‘The Midnight Parasites’: Yōji Kuri’s surreal Hieronymus Bosch inspired animation from 1972
22 de dezembro, 2017



Yōji Kuri is the big daddy of Japanese animation. Now in his late eighties—he hits the big nine-“o” next year—Kuri was one of Japan’s key pioneering animators/artists/directors who produced around forty short animated films during the 1960s and early seventies—all of which brought independent Japanese animations to global attention. He was for a time namechecked as “the only Japanese animator whose work is known in the West,” which, although a nice piece of hyperbole, gives some idea of his importance at the expense of ignoring quite a few of his contemporaries.
Anyhow.
Kuri’s animations tend to be strange, surreal, experimental, and darkly compelling, yet often accomplished in what you might call a naive style.
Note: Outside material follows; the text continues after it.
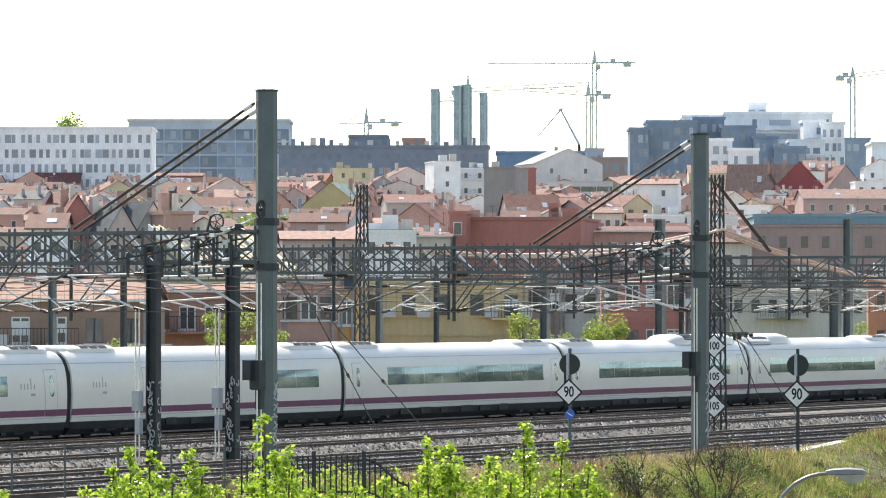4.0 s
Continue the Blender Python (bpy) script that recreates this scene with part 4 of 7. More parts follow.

Take for example his Hieronymus Bosch-inspired animation The Midnight Parasites from 1972. Here Kuri imagines what would life might be like if we all lived in Bosch’s painting “Garden of Earthly Delights.” It’s a basically shit and death or rather a cycle of life where blue figures live and die; eat shit and shit gold; are skewered, and devoured; are regurgitated and reborn to carry on the cycle once again. It’s dark, dirty, oddly beautiful, with a groovy soundtrack—the kinda short flick that might pop up as a support to the late night psychedelic double-bill at the local fleapit.